Rimanemmo pietrificati per un istante. Le urla strozzate per fermarla morirono in gola, inutili. Era una follia, un suicidio. Nessun animale, spinto dall’istinto di sopravvivenza, sarebbe mai corso deliberatamente verso un pericolo così evidente. Continuammo il nostro lavoro con il cuore pesante, convinti di aver assistito a una piccola, insensata tragedia all’interno di una più grande. Ma circa un minuto dopo, un’ombra si materializzò di nuovo nell’apertura incandescente della porta. Era lei. Teneva in bocca, con una delicatezza quasi surreale in quel contesto di distruzione, un fagottino nero e tremante: un cucciolo, così piccolo da sembrare un giocattolo.
Ignorando il pericolo e il dolore che doveva certamente provare, attraversò il prato e raggiunse il nostro camion. Con una cura meticolosa, adagiò il piccolo sul predellino metallico, al sicuro. Poi, dopo un rapido sguardo per assicurarsi che stesse bene, si girò e, ancora una volta, corse verso l’inferno.
Quel gesto si ripeté altre tre volte. Tre volte ancora la vedemmo sparire tra le fiamme che ormai avevano consumato quasi tutto il piano terra. E tre volte, come un miracolo che si rinnova, la vedemmo riemergere, ogni volta con un altro dei suoi cuccioli in bocca. Ad ogni viaggio, appariva più lenta, più esausta. Il suo pelo era bruciacchiato in più punti, il respiro sempre più affannoso, ma la sua determinazione non vacillò mai. Noi, vigili del fuoco temprati da anni di emergenze, eravamo diventati spettatori silenziosi e pieni di ammirazione per quell’incredibile atto di eroismo materno. Avevamo smesso di urlare per fermarla e avevamo iniziato a pregare per lei.
Quando depose il quarto e ultimo cucciolo accanto ai suoi fratelli, la sua missione era compiuta. La famiglia era riunita. I piccoli, anneriti dal fumo e spaventati, si strinsero l’uno all’altro, cercando conforto. La loro madre li vegliò per un lungo istante, leccandoli uno a uno come per contarli, per assicurarsi che fossero tutti lì. Poi, finalmente, il suo corpo cedette. Si accasciò a terra, esausta, il respiro lento ma regolare. I suoi occhi, prima pieni di panico, ora emanavano una pace profonda, la serenità di una madre che sa di aver messo in salvo i propri figli.

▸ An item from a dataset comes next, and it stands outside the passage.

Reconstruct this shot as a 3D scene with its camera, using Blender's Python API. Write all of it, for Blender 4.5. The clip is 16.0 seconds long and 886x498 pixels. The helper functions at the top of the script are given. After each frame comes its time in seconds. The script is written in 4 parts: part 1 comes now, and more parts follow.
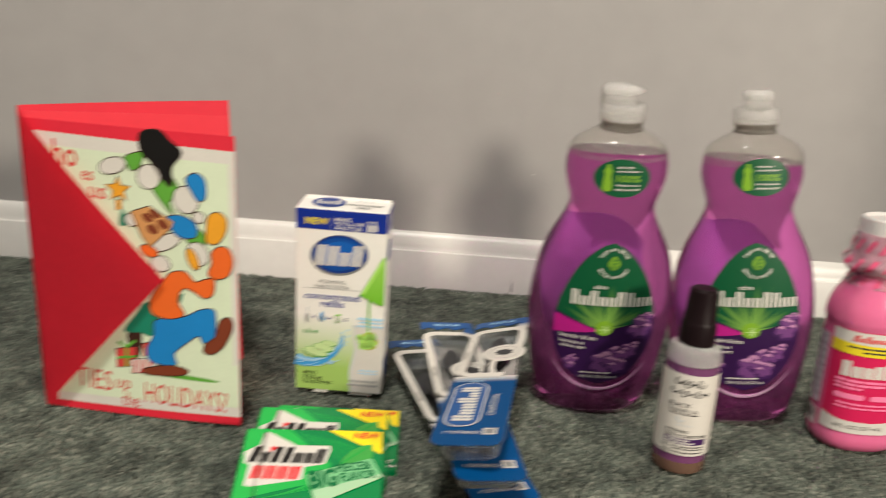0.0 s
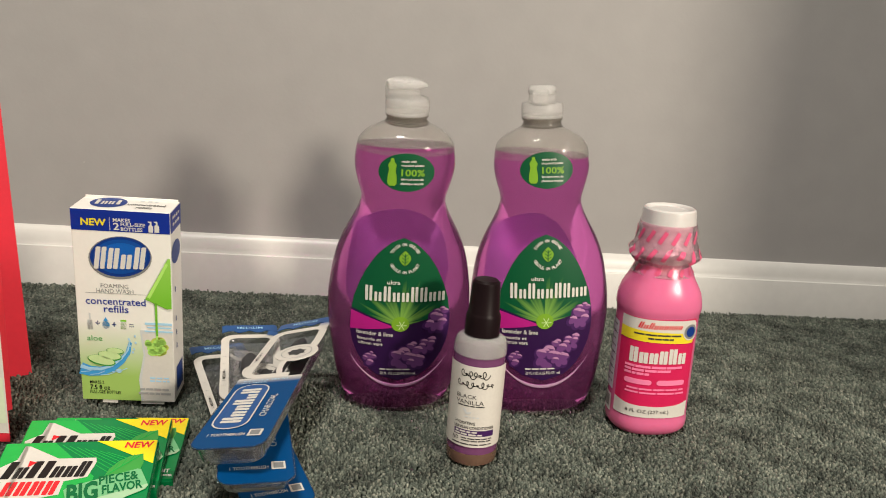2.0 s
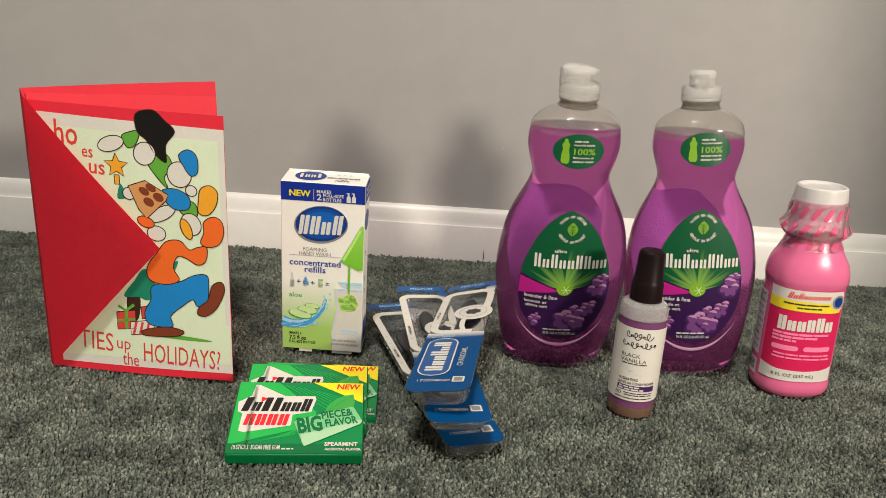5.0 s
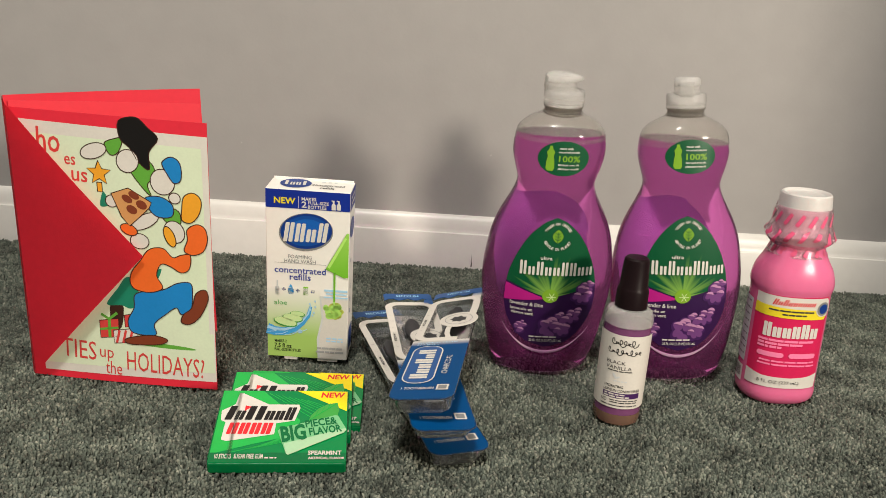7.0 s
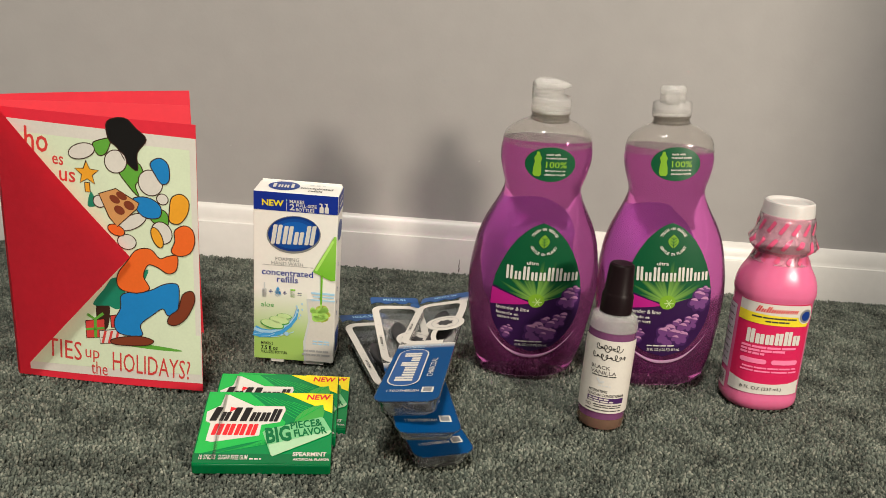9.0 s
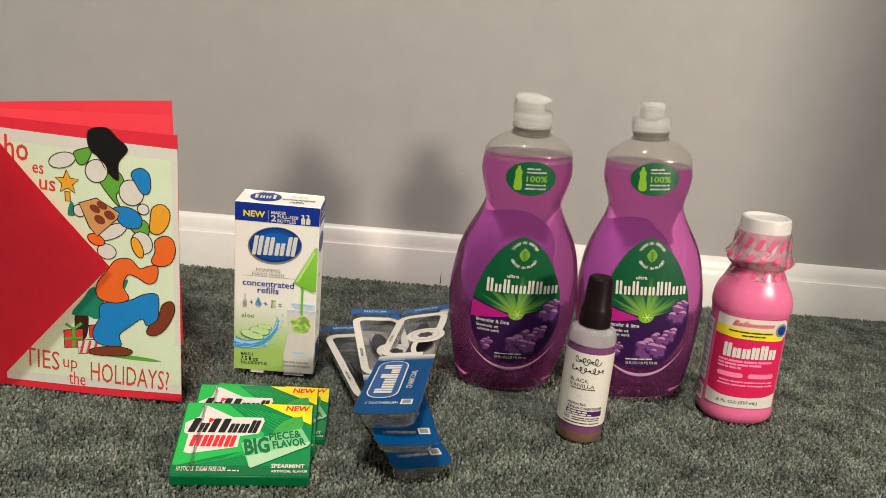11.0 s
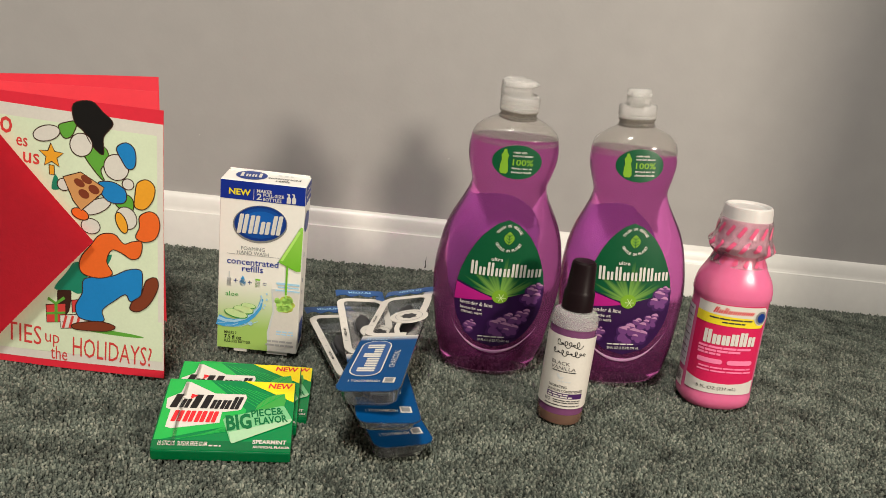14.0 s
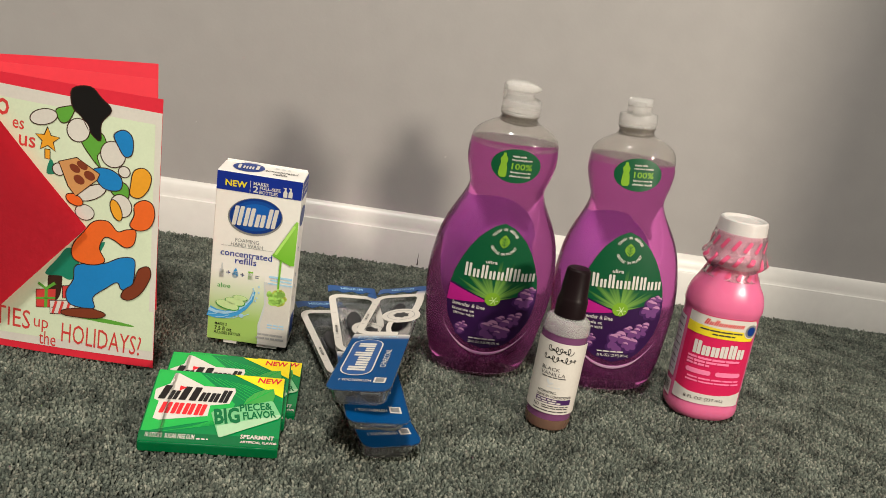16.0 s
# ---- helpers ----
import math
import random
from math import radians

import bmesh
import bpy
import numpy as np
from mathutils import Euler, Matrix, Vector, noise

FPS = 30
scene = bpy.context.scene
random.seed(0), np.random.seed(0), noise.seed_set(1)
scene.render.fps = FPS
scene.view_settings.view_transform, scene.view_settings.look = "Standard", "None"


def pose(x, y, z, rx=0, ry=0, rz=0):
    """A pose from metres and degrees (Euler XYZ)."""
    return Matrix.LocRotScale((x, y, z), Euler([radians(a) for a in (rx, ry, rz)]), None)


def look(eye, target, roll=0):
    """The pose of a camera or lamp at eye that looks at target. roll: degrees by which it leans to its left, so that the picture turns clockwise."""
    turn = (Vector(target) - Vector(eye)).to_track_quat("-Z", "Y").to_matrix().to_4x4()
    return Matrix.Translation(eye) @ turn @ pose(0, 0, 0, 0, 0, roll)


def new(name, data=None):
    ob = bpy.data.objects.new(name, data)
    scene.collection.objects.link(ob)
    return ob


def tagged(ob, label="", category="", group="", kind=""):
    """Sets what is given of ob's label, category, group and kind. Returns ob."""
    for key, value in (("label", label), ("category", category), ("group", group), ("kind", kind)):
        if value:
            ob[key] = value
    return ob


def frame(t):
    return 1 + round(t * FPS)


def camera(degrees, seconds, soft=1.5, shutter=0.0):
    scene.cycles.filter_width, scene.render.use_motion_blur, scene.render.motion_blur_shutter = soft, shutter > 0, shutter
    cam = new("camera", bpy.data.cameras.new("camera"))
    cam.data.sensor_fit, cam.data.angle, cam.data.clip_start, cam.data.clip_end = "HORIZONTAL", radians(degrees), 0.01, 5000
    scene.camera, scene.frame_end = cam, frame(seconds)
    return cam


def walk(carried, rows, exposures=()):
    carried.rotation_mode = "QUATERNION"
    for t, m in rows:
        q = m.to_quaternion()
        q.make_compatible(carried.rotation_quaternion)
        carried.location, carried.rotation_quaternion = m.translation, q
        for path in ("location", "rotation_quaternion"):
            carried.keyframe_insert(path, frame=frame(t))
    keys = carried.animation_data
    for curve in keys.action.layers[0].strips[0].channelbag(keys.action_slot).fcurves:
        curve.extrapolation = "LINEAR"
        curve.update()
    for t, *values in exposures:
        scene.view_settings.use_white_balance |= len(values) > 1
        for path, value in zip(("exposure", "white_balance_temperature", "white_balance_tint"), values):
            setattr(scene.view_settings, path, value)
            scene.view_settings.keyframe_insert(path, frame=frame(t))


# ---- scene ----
cam = camera(57.9, 16.0, soft=0.9, shutter=0.4)
PATH = [
    (0, (0.043, 0.081, 0.283), (0.017, 2.01, -0.245), 4.1),
    (0.2, (0.021, 0.073, 0.277), (-0.118, 1.992, -0.268), 4.0),
    (0.5, (0.014, 0.068, 0.271), (-0.178, 1.986, -0.263), 4.1),
    (1, (0.022, 0.069, 0.275), (-0.14, 1.992, -0.251), 4.2),
    (1.3, (0.051, 0.073, 0.281), (-0.008, 2.006, -0.224), 4.3),
    (1.5, (0.084, 0.079, 0.286), (0.136, 2.016, -0.207), 4.5),
    (1.8, (0.113, 0.083, 0.282), (0.270, 2.014, -0.205), 4.4),
    (2, (0.122, 0.084, 0.278), (0.344, 2.011, -0.21), 4.5),
    (2.5, (0.12, 0.083, 0.276), (0.361, 2.005, -0.224), 4.1),
    (2.8, (0.101, 0.066, 0.281), (0.303, 1.984, -0.224), 3.9),
    (3, (0.089, 0.052, 0.282), (0.249, 1.976, -0.24), 3.7),
    (3.3, (0.068, 0.030, 0.283), (0.163, 1.939, -0.270), 3.8),
    (3.5, (0.062, 0.02, 0.284), (0.132, 1.936, -0.285), 3.9),
    (4, (0.046, 0.024, 0.289), (0.065, 1.935, -0.301), 4.0),
    (6.5, (0.056, 0.03, 0.295), (0.1, 1.945, -0.28), 3.9),
    (7, (0.055, 0.03, 0.294), (0.1, 1.946, -0.276), 4.0),
    (7.5, (0.055, 0.029, 0.294), (0.104, 1.946, -0.276), 4.2),
    (8, (0.055, 0.029, 0.294), (0.11, 1.946, -0.275), 4.5),
    (8.5, (0.055, 0.027, 0.293), (0.114, 1.946, -0.269), 4.8),
    (9, (0.057, 0.026, 0.293), (0.127, 1.947, -0.259), 4.8),
    (11.5, (0.06, 0.022, 0.296), (0.175, 1.949, -0.226), 5.6),
    (12, (0.063, 0.021, 0.295), (0.185, 1.946, -0.231), 5.3),
    (12.5, (0.061, 0.021, 0.292), (0.194, 1.942, -0.249), 5.5),
    (13, (0.061, 0.021, 0.291), (0.196, 1.939, -0.26), 5.9),
    (13.5, (0.06, 0.019, 0.292), (0.197, 1.937, -0.259), 6.4),
    (14, (0.06, 0.019, 0.29), (0.206, 1.938, -0.253), 7.0),
    (14.5, (0.058, 0.018, 0.291), (0.214, 1.936, -0.253), 7.6),
    (15, (0.06, 0.019, 0.29), (0.221, 1.936, -0.255), 8.0),
    (15.5, (0.058, 0.02, 0.291), (0.234, 1.935, -0.26), 8.9),
    (16, (0.054, 0.022, 0.295), (0.231, 1.935, -0.261), 9.7),
]
walk(cam, [(t, look(eye, target, roll)) for t, eye, target, roll in PATH])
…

Fu solo allora, mentre un collega le si avvicinava con una ciotola d’acqua, che notammo un piccolo pezzo di metallo che le pendeva dal collare consumato. Era una targhetta, annerita ma ancora leggibile. C’era inciso un nome: Jessie. Non era solo una randagia. Aveva un nome, un’identità. E quella notte, si era guadagnata il titolo di eroina. Per Jessie, il calore soffocante, il fumo velenoso, il dolore delle bruciature non avevano avuto importanza. Nulla era più forte del suo istinto, del suo amore incondizionato.

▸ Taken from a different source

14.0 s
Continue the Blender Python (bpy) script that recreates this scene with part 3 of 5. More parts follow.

Mentre le fiamme venivano finalmente domate, lasciando dietro di sé solo lo scheletro fumante di quella che era stata una casa, una nuova missione era chiara a tutti noi. Jessie e i suoi quattro cuccioli furono avvolti in una coperta e portati al sicuro nella nostra caserma. La storia del loro salvataggio si diffuse rapidamente, prima tra le nostre famiglie, poi nell’intera comunità. Un veterinario si offrì di curare le lievi ustioni di Jessie e di visitare l’intera cucciolata gratuitamente. Le donazioni di cibo e coperte iniziarono ad arrivare.
Jessie, la cagna che aveva affrontato il fuoco, divenne il simbolo del coraggio e dell’amore materno. La sua storia ci ha ricordato che l’eroismo non indossa sempre un’uniforme. A volte ha quattro zampe, un pelo bruciacchiato e un cuore che non conosce la paura quando si tratta di proteggere la propria famiglia.